Certaines femmes ne vivent pas leur grossesse comme toutes les autres. Certaines sont enfermées. Leurs sorties sont calculées. Ces femmes sont privées de leur liberté d’aller et de venir. Elles paient le prix de leurs actes, oui. Mais comment gère-t-on une grossesse, un accouchement, quand on est en prison ? Le sujet est sensible. Délicat. Avoir un enfant est déjà un bouleversement pour une femme libre. Alors comment vit-on cet instant de vie sensé être magique derrière les barreaux ? État des lieux sans tabou ni a priori.

« Le plus beau jour de leur vie dans
l’institution la plus glauque de la République »
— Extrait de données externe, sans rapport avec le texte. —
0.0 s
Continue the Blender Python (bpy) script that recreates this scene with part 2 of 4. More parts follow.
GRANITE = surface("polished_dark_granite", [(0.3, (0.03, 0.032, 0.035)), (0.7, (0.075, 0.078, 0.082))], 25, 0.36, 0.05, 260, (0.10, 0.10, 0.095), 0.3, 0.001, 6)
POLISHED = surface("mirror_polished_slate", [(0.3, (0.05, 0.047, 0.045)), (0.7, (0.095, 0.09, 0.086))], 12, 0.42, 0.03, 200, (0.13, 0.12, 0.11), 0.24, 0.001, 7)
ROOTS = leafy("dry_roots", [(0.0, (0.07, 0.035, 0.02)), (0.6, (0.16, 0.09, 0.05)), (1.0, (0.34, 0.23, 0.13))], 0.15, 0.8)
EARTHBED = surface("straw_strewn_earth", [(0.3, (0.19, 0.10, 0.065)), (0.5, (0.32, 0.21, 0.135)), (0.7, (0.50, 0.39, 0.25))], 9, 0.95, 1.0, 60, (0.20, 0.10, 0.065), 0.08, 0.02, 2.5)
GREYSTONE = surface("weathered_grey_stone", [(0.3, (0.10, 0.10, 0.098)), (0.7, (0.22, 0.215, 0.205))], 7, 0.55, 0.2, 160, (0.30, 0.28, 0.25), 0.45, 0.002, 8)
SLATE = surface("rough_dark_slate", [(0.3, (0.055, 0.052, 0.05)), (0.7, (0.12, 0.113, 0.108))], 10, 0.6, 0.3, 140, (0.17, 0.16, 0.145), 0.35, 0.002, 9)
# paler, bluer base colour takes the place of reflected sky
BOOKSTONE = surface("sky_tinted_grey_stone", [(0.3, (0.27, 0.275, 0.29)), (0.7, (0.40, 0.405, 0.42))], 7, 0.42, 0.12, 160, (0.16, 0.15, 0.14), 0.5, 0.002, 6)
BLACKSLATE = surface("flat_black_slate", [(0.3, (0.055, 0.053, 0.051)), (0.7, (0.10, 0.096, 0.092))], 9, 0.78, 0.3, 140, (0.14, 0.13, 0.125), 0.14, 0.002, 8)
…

Aujourd’hui, j’ai décidé de m’intéresser à ces femmes qui vont vivre le « plus beau jour de leur vie » dans « l’institution la plus glauque de la République ». Il faut d’abord savoir que les conditions d’incarcération sont différentes selon les prisons. Chacune a des structures et un fonctionnement propres. Sur 66 864 personnes détenues, 3,26% d’entre elles sont des femmes (Cf. statistique mensuelle des personnes écrouées et détenues en France – 1er juillet 2015). Très peu tombent enceintes en détention. Mais, qui dit très peu dit tout de même un peu. La loi autorise les femmes qui accouchent en prison à garder leur enfant auprès d’elles, en détention, jusqu’à ses 18 mois. Cet accueil particulier, pour les femmes et leur bébé, existe dans 28 établissements pénitentiaires.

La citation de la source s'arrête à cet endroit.